[Start Data block]

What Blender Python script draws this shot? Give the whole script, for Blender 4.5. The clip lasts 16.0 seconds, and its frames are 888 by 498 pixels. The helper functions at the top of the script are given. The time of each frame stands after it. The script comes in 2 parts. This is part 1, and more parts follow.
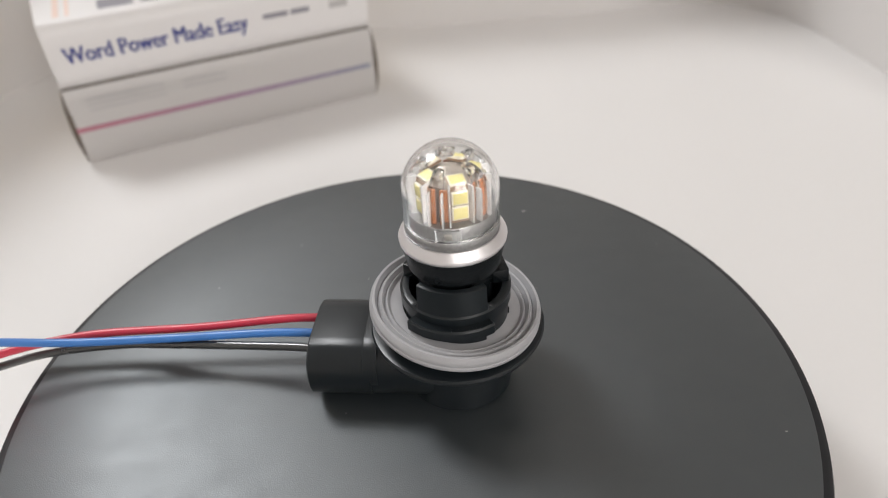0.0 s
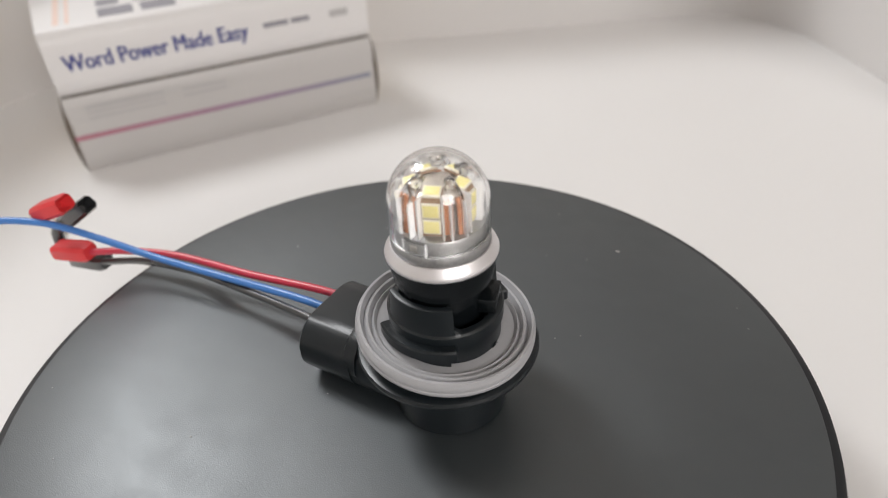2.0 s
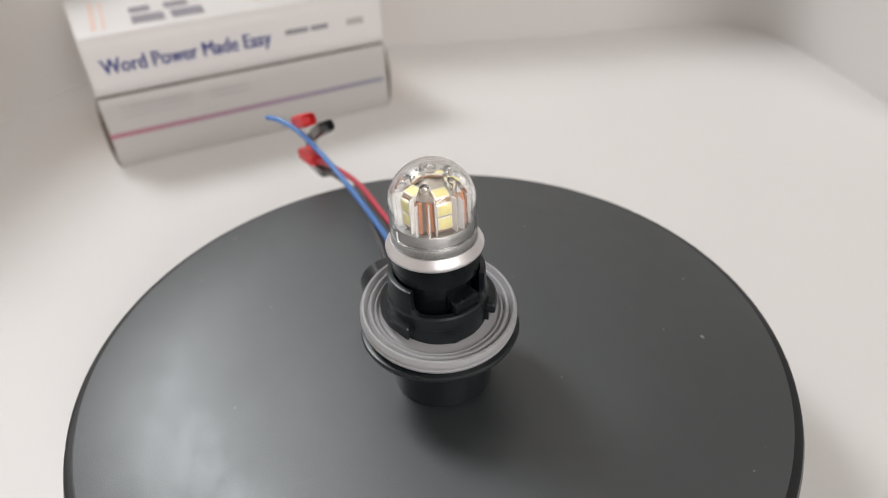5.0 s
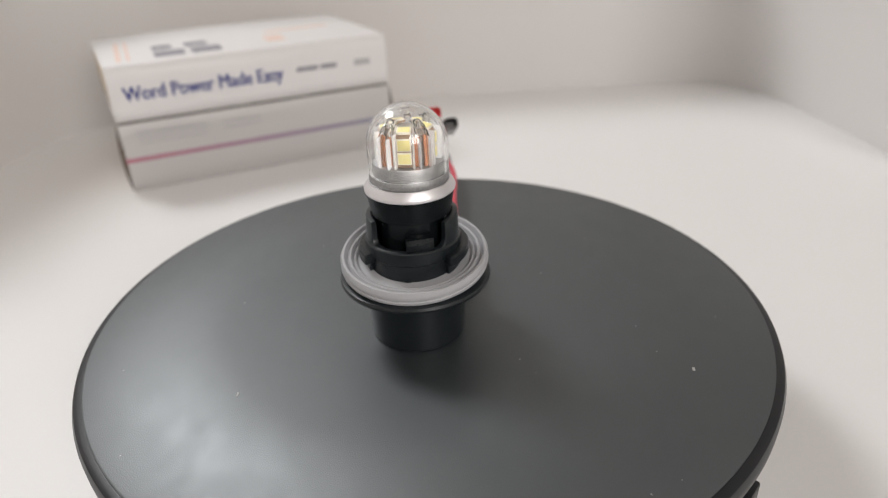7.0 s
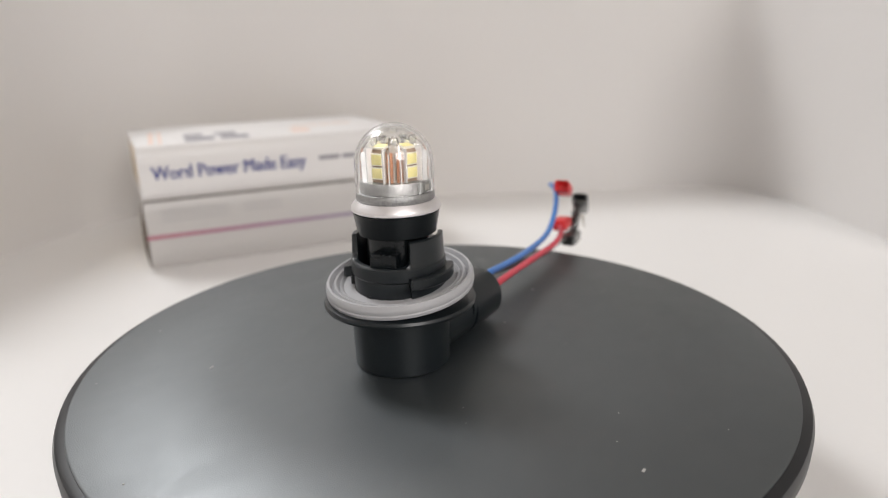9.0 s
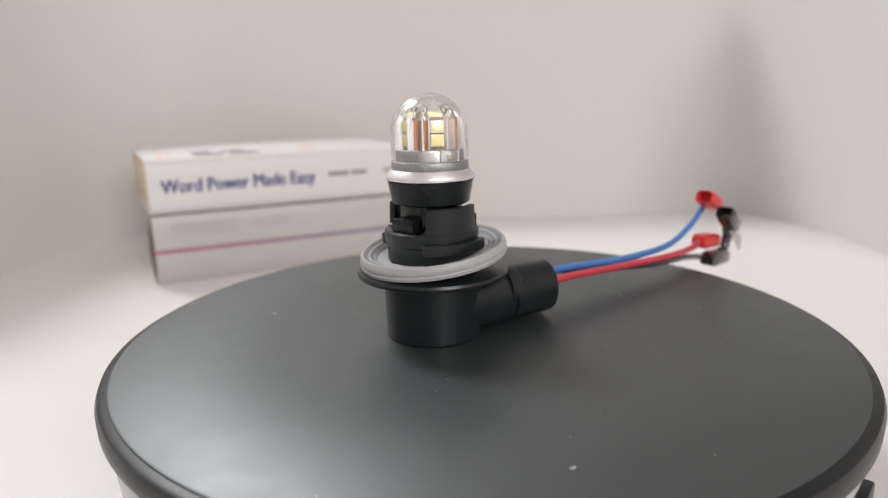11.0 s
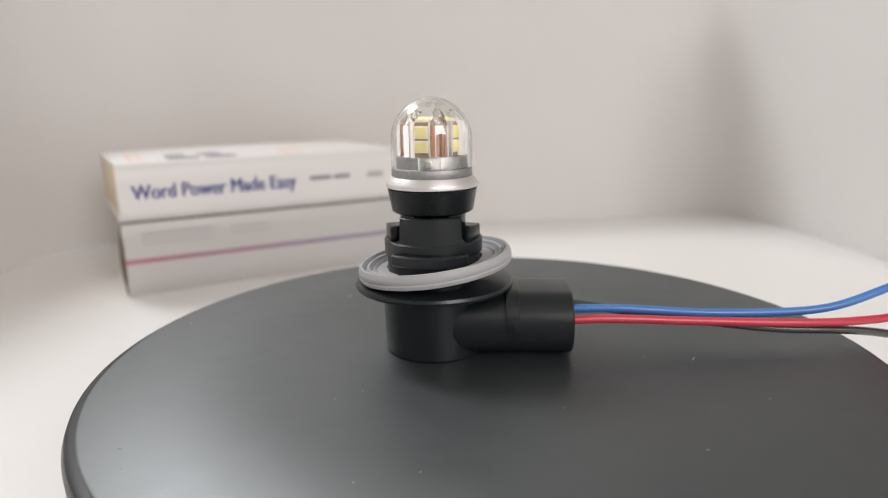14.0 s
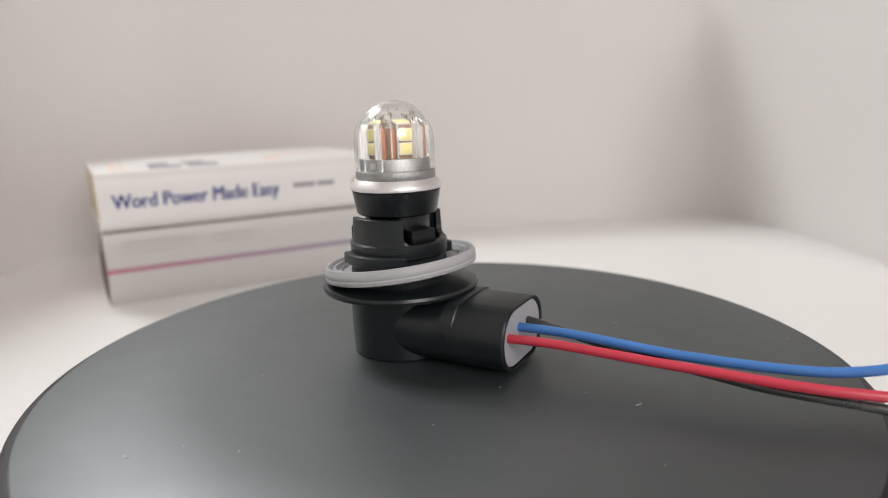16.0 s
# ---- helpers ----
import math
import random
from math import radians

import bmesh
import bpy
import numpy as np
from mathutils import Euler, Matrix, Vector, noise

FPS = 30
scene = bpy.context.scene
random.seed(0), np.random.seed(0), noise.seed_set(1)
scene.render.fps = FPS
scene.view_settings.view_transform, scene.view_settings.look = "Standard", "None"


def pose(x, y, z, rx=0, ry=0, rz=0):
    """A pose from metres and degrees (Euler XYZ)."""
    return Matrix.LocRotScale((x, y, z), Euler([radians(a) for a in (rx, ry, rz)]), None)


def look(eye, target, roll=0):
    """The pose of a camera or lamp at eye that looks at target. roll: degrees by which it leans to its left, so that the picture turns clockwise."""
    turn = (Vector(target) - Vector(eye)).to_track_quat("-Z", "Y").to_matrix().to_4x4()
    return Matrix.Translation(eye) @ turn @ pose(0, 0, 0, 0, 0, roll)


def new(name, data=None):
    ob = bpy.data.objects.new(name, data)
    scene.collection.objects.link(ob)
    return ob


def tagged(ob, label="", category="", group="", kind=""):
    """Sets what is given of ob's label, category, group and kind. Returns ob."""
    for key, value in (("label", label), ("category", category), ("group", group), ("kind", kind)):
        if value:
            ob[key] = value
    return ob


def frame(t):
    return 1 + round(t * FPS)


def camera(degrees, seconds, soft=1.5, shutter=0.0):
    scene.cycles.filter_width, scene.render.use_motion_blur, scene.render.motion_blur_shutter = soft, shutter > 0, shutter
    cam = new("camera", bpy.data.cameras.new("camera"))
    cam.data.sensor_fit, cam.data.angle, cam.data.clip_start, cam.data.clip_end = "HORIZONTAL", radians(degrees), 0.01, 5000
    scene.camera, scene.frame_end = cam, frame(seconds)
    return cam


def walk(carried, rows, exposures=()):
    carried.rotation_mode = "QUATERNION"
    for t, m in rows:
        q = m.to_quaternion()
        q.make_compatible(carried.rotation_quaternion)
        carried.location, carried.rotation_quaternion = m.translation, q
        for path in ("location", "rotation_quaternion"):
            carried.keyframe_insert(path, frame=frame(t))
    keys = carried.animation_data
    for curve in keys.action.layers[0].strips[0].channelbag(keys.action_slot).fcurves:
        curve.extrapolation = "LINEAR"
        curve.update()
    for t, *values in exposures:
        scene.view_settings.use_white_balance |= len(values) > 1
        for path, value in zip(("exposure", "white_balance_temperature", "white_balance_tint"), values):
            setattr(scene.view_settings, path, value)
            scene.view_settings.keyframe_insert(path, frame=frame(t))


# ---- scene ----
cam = camera(67.90, 16.0, soft=1.0)
cam.data.dof.use_dof = True
cam.data.dof.focus_distance = 0.153
cam.data.dof.aperture_fstop = 12.5
# seconds, place in metres, turn in degrees; the turntable's top is z = 0 and its axis x = y = 0
ROWS = [
    (0.0, 0.0150, -0.1202, 0.1289, 52.82, 3.03, -0.72),
    (0.5, 0.0169, -0.1186, 0.1276, 53.41, 2.87, -0.71),
    (1.0, 0.0147, -0.1178, 0.1259, 53.76, 2.85, -1.05),
    (1.5, 0.0118, -0.1172, 0.1231, 53.30, 2.54, -0.91),
    (2.0, 0.0148, -0.1198, 0.1241, 54.13, 3.10, -0.70),
    (2.5, 0.0169, -0.1212, 0.1238, 53.74, 2.60, -1.05),
    (3.0, 0.0095, -0.1251, 0.1242, 53.88, 2.42, -1.46),
    (3.5, 0.0101, -0.1265, 0.1231, 53.93, 2.38, -0.72),
    (6.0, 0.0076, -0.1537, 0.1425, 54.57, 2.62, -0.70),
    (6.5, 0.0152, -0.1566, 0.1342, 55.87, 2.49, -1.27),
    (7.0, 0.0077, -0.1736, 0.1112, 61.63, 2.08, -0.35),
    (7.5, 0.0040, -0.1686, 0.0992, 65.29, 1.71, 0.60),
    (8.0, 0.0111, -0.1727, 0.0975, 67.83, 1.81, 1.82),
    (10.5, 0.0017, -0.1868, 0.0659, 76.65, 0.88, 1.04),
    (11.0, -0.0077, -0.1845, 0.0665, 76.57, 1.27, 0.26),
    (11.5, -0.0152, -0.1838, 0.0685, 76.57, 0.86, 0.29),
    (12.0, -0.0141, -0.1798, 0.0709, 76.13, 1.31, -1.71),
    (12.5, -0.0197, -0.1727, 0.0695, 76.73, 1.26, -1.90),
    (13.0, -0.0155, -0.1669, 0.0690, 76.54, 1.30, -1.97),
    (13.5, -0.0181, -0.1669, 0.0686, 76.36, 1.46, -2.47),
    (14.0, -0.0165, -0.1673, 0.0678, 76.46, 1.01, -2.04),
    (14.5, -0.0118, -0.1640, 0.0686, 76.41, 1.53, -2.23),
    (15.0, -0.0069, -0.1604, 0.0679, 76.13, 1.42, -1.67),
    (15.5, -0.0069, -0.1623, 0.0692, 76.61, 1.20, -2.64),
    (16.0, -0.0033, -0.1646, 0.0669, 76.92, 1.85, -1.74),
]
walk(cam, [(t, pose(x, y, z, rx, ry, rz)) for t, x, y, z, rx, ry, rz in ROWS],
     [(0.0, -0.08), (3.5, -0.10), (6.5, -0.16), (8.0, -0.06), (10.5, 0.0), (16.0, 0.0)])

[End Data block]

Restate the data word for word from its first line through the line with "random.seed(0), np.random.seed(0), noise.seed_set(1)", leaving out any picture along the way.

What Blender Python script draws this shot? Give the whole script, for Blender 4.5. The clip lasts 16.0 seconds, and its frames are 888 by 498 pixels. The helper functions at the top of the script are given. The time of each frame stands after it. The script comes in 2 parts. This is part 1, and more parts follow.
0.0 s
2.0 s
5.0 s
7.0 s
9.0 s
11.0 s
14.0 s
16.0 s
# ---- helpers ----
import math
import random
from math import radians

import bmesh
import bpy
import numpy as np
from mathutils import Euler, Matrix, Vector, noise

FPS = 30
scene = bpy.context.scene
random.seed(0), np.random.seed(0), noise.seed_set(1)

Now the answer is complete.